Starr Knight
6 Of The Best Social Monitoring Tools
The importance of social has become more apparent every single year.

Billions of people around the world are actively talking about brands, businesses and influencers online. To really understand what is being said, you are going to have to monitor your mentions.
Here are six of the best social monitoring tools.
1. Hootsuite
Hootsuite is a great monitoring tool. If you’re not familiar with Hootsuite, it has a variety of different uses. For me, I like to post content on Social Media as much in advance as possible to help me save time, and Hootsuite helps me do this. Yes, when it comes to “breaking” sports news, I do post that in real-time (still through Hootsuite).
As well as scheduling content, you can also create search terms, and set them up as streams to keep as up-to-date as possible with content being posted around that search term.
2. Mention
Since 2012, Mention has been one of the industry-leading real-time search tools. Mention is a great alternative to Hootsuite, and allows you to track your competitors, monitor real-time searchers, give influencer insights and most importantly; create reports on all of your mentions.
3. Agorapulse
Agorapulse is similar to Hootsuite in that it is an all-in-one social management tool. You can schedule, monitor and create reports from one central place. The only difference being that Agorapulse only supports Twitter, Facebook and Instagram. It also costs upwards of £38 per month.
4. Google Alerts
If you’re like me, and benefit from receiving email breakdowns of what is being said about you online, then Google Alerts will be great for you. It takes just 30 seconds to set up and you can decide how often you receive alerts to your inbox.
5. Klout
A Lithium Technology-owned tool, Klout is a fun way of determining your influence online. Whilst not 100% accurate in it's measurements, it does take into account all of the content you share on social, and what is being said about you to build your influence score.
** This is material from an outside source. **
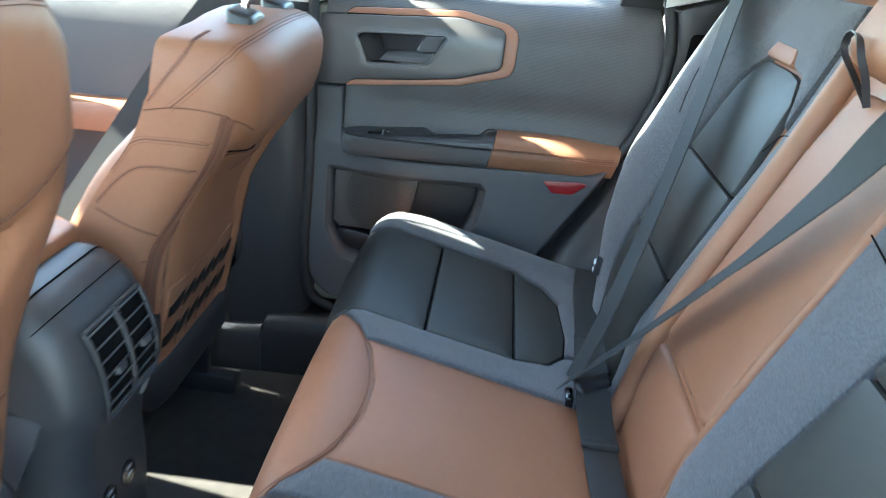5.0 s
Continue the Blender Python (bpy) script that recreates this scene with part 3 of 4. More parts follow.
for sx in (-1, 1):
    part("quarter_glass", loft([[Vector((sx * x, y, z)) for y in (-0.42, -0.9, -1.3)] for z, x in ((1.26, 0.80), (1.62, 0.68))], closed=False), GLASS_DARK, car, "dark tinted quarter glass")
    part("rear_post", loft([[Vector((sx * x, y, z)) for x, y in ((xo, y0), (xo - 0.06, y0), (xo - 0.06, y1), (xo, y1))] for z, xo, y0, y1 in ((1.20, 0.83, -0.42, -0.30), (1.65, 0.70, -0.42, -0.22))]), CREAM, car)


# ---- unseen board added beside the car to cast shade over the passenger side ----
def sign_board():
    sg = thing("sign_board", "unseen grey metal board on a post, added to shade the car", "sign")
    n = (Vector((0.918, -0.345, 0.195)) - SUN * SUN.dot(Vector((0.918, -0.345, 0.195)))).normalized()
    w = SUN.cross(n)
    quad = []
    # outline fitted to the wanted edges of the shade, seen along the sun
    for d, e in ((0.817, -0.53), (0.817, -0.287), (0.938, -0.482), (1.06, -0.68), (1.12, -0.80), (0.885, -0.78)):
        p = n * d + w * e
        q = p + SUN * ((2.6 - p.z) / SUN.z)
        quad.append((q.x, q.y))
    part("board", cushion_pad(quad, lambda x, y, h: Vector((x, y, 2.6 + h)), 0.012, 0.0, 0.004, step=0.2), SILVER, sg, "unseen grey metal shading board")
    c = np.mean(quad[3:5], axis=0)
    part("post", tube([(c[0] - 0.03, c[1], 0.0), (c[0] - 0.03, c[1], 2.603)], 0.03, 12), SILVER, sg, "unseen grey steel post")


sign_board()

# ---- centre pillars ----
def b_pillar(sx):
    name = "b_pillar"
    # painted pillar facing the rear door opening
    pts = [(0.885, 0.50), (0.885, 0.455), (0.872, 0.435), (0.83, 0.418), (0.795, 0.412), (0.775, 0.420), (0.735, 0.45), (0.735, 0.50)]
    def sec(z, lean, dy=0.0):
        return [Vector((sx * (x - lean), y + dy, z)) for x, y in pts]
    zs = [(0.44, 0.0, 0.03), (0.52, 0.0, 0.005), (0.60, 0.0, 0.0), (0.8, 0.0, 0.0), (1.0, 0.0, 0.0), (1.20, 0.004, 0.0), (1.40, 0.075, 0.0), (1.66, 0.175, 0.0)]
    part(name, loft([sec(*z) for z in zs]), CREAM, car, "cream painted centre pillar")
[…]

It’s always worth knowing whether you are driving the right kind of engagement around the content you share.
6. Tagboard
Tagboard is relatively new to the social monitoring scene, but one that was needed. Essentially, you use Tagboard to search for hashtags across multiple different social networks. If you use specific hashtags, and wonder what other type of content is being shared, use Tagboard to generate all of the searches.
Whilst I have shared six different social monitoring tools above, I don’t use all of them on a regular basis because they tend to overlap around their features.
If I had to pick my top two, it would be Hootsuite and Google Alerts.